# Available data
------------------------------------------------
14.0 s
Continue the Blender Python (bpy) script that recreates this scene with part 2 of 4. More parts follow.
------------------------------------------------
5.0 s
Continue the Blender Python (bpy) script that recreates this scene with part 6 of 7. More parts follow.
------------------------------------------------
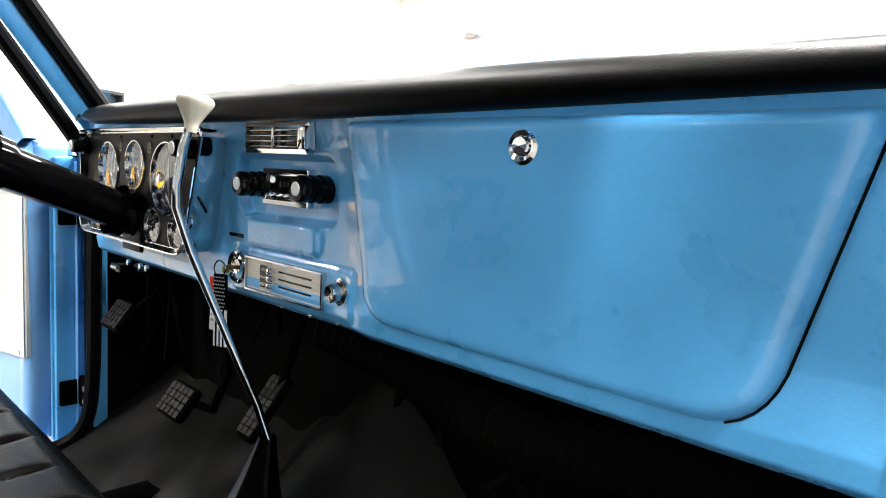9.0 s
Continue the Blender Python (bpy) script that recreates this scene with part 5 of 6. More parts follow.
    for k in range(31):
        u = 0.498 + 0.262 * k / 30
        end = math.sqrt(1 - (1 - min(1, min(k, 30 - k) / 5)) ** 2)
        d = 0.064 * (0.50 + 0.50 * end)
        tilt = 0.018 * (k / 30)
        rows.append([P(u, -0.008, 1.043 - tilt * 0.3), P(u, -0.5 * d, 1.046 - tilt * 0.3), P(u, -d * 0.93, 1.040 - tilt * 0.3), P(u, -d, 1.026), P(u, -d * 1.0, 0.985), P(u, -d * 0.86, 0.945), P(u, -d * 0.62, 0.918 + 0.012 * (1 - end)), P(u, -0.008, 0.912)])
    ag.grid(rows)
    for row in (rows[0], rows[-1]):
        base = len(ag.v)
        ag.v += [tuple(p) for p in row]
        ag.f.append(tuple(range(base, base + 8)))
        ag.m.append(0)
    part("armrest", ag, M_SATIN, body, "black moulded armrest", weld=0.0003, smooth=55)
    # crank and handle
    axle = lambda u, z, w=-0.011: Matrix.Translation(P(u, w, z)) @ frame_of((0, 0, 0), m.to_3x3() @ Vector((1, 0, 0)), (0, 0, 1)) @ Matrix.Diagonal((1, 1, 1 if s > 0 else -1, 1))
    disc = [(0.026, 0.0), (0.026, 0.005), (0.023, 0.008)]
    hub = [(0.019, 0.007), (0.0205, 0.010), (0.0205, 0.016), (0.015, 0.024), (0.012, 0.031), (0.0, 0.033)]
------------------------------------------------
# What to produce
In the listing above, locate the line containing "6. More parts follow." and the line containing "0.031), (0.0, 0.033)]", then transcribe both and every line between them verbatim.

# The solution
Continue the Blender Python (bpy) script that recreates this scene with part 5 of 6. More parts follow.
    for k in range(31):
        u = 0.498 + 0.262 * k / 30
        end = math.sqrt(1 - (1 - min(1, min(k, 30 - k) / 5)) ** 2)
        d = 0.064 * (0.50 + 0.50 * end)
        tilt = 0.018 * (k / 30)
        rows.append([P(u, -0.008, 1.043 - tilt * 0.3), P(u, -0.5 * d, 1.046 - tilt * 0.3), P(u, -d * 0.93, 1.040 - tilt * 0.3), P(u, -d, 1.026), P(u, -d * 1.0, 0.985), P(u, -d * 0.86, 0.945), P(u, -d * 0.62, 0.918 + 0.012 * (1 - end)), P(u, -0.008, 0.912)])
    ag.grid(rows)
    for row in (rows[0], rows[-1]):
        base = len(ag.v)
        ag.v += [tuple(p) for p in row]
        ag.f.append(tuple(range(base, base + 8)))
        ag.m.append(0)
    part("armrest", ag, M_SATIN, body, "black moulded armrest", weld=0.0003, smooth=55)
    # crank and handle
    axle = lambda u, z, w=-0.011: Matrix.Translation(P(u, w, z)) @ frame_of((0, 0, 0), m.to_3x3() @ Vector((1, 0, 0)), (0, 0, 1)) @ Matrix.Diagonal((1, 1, 1 if s > 0 else -1, 1))
    disc = [(0.026, 0.0), (0.026, 0.005), (0.023, 0.008)]
    hub = [(0.019, 0.007), (0.0205, 0.010), (0.0205, 0.016), (0.015, 0.024), (0.012, 0.031), (0.0, 0.033)]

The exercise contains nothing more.